In 2014, just 37 Northumbrian drift and T&J net licencees killed 9.985 salmon off the Northumbrian coast, and a handful of Tweed nets killed 2,204 salmon, making 12,189 killed in total by nets.
In 2014, the 1,000s of rod anglers on the Tyne, the Aln, the Coquet and the Tweed (the same geographic area as the Northumbrian and Tweed netsmen) caught 10,773 salmon (Tweed 7,767, Tyne 2,694, Coquet 292 and Aln 20) between them, and killed just 2,592.
However you spin those figures, in conservation terms, it doesn’t look good for the very few netsmen, in killing so many salmon, and, crucially, of indeterminate origin, when compared to the 1,000s of rod anglers.

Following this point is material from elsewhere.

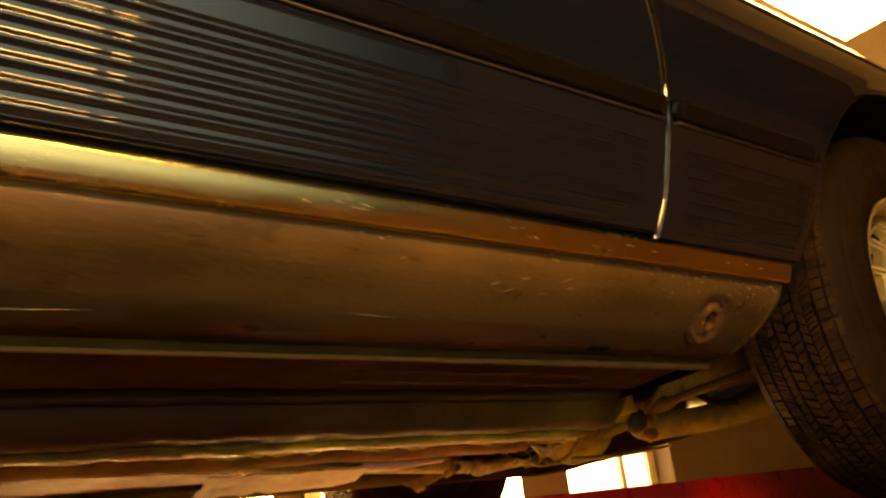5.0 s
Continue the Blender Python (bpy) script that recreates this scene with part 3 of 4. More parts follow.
# fine scratches in the chrome moulding
M_BARE = mat("bright bare scratch", (0.85, 0.78, 0.6), 0.35, 0.6)
rnd = random.Random(8)
for _ in range(14):
    x, z, ln = rnd.uniform(1.2, 1.95), rnd.uniform(0.004, 0.016), rnd.uniform(0.004, 0.016)
    y = float(np.interp(z, [0.0015, 0.009, 0.016, 0.0212], [-0.0366, -0.0362, -0.0350, -0.0325])) - 0.0001
    sl = rnd.uniform(0.0, 0.003)
    part("scratch", tube([(x, y, z), (x + ln / 2, y, z - sl / 2), (x + ln, y, z - sl)], [0.0001, 0.00035, 0.0001], 5), M_BARE, car, "bright scratch in the chrome moulding")


# ---- wheels ----
FACE = [(0.0440, 0.0385), (0.0465, 0.037), (0.058, 0.0365), (0.068, 0.0355), (0.0718, 0.0325), (0.0745, 0.025), (0.082, 0.0145), (0.092, 0.0082), (0.101, 0.0050),
        (0.109, 0.0054), (0.117, 0.0084), (0.123, 0.0112), (0.1282, 0.0138), (0.1320, 0.0158), (0.138, 0.0190), (0.145, 0.0236), (0.1505, 0.0280), (0.1525, 0.0268), (0.1545, 0.0262), (0.1562, 0.0285)]
SLOT_IN, SLOT_OUT = 12, 16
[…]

Tweed owners have, since 2014, bought almost all the few remaining Tweed nets, and the Scottish Government is now proposing a 3 year cessation of all Scottish interceptory/mixed stock nets.
No better time, it would seem, for the UK Government and the Environment Agency to follow the lead given by Tweed owners and the Scottish Government and bring to an end, without further delay, the unacceptable interceptory and mixed stock Northumbrian and Yorkshire net fisheries.
Will the EA persist with licencing the only drift netting fishery remaining off the coasts of the British Isles and Ireland for a further 7 long years until September 2022, and the indiscriminate killing by then of (probably) a further 70,000-100,000 salmon by those Northumbrian drift and T&J nets?
It would seem inconceivable……..but they might.
Oh, I nearly forgot, those same Northumbrian nets in 2014 caught and killed just 29,875 sea trout of the staggering 46,116 sea trout total of the North East fishery (Northumbria and North East Yorkshire together).
How many of those, you might well ask, were also headed for the Tweed?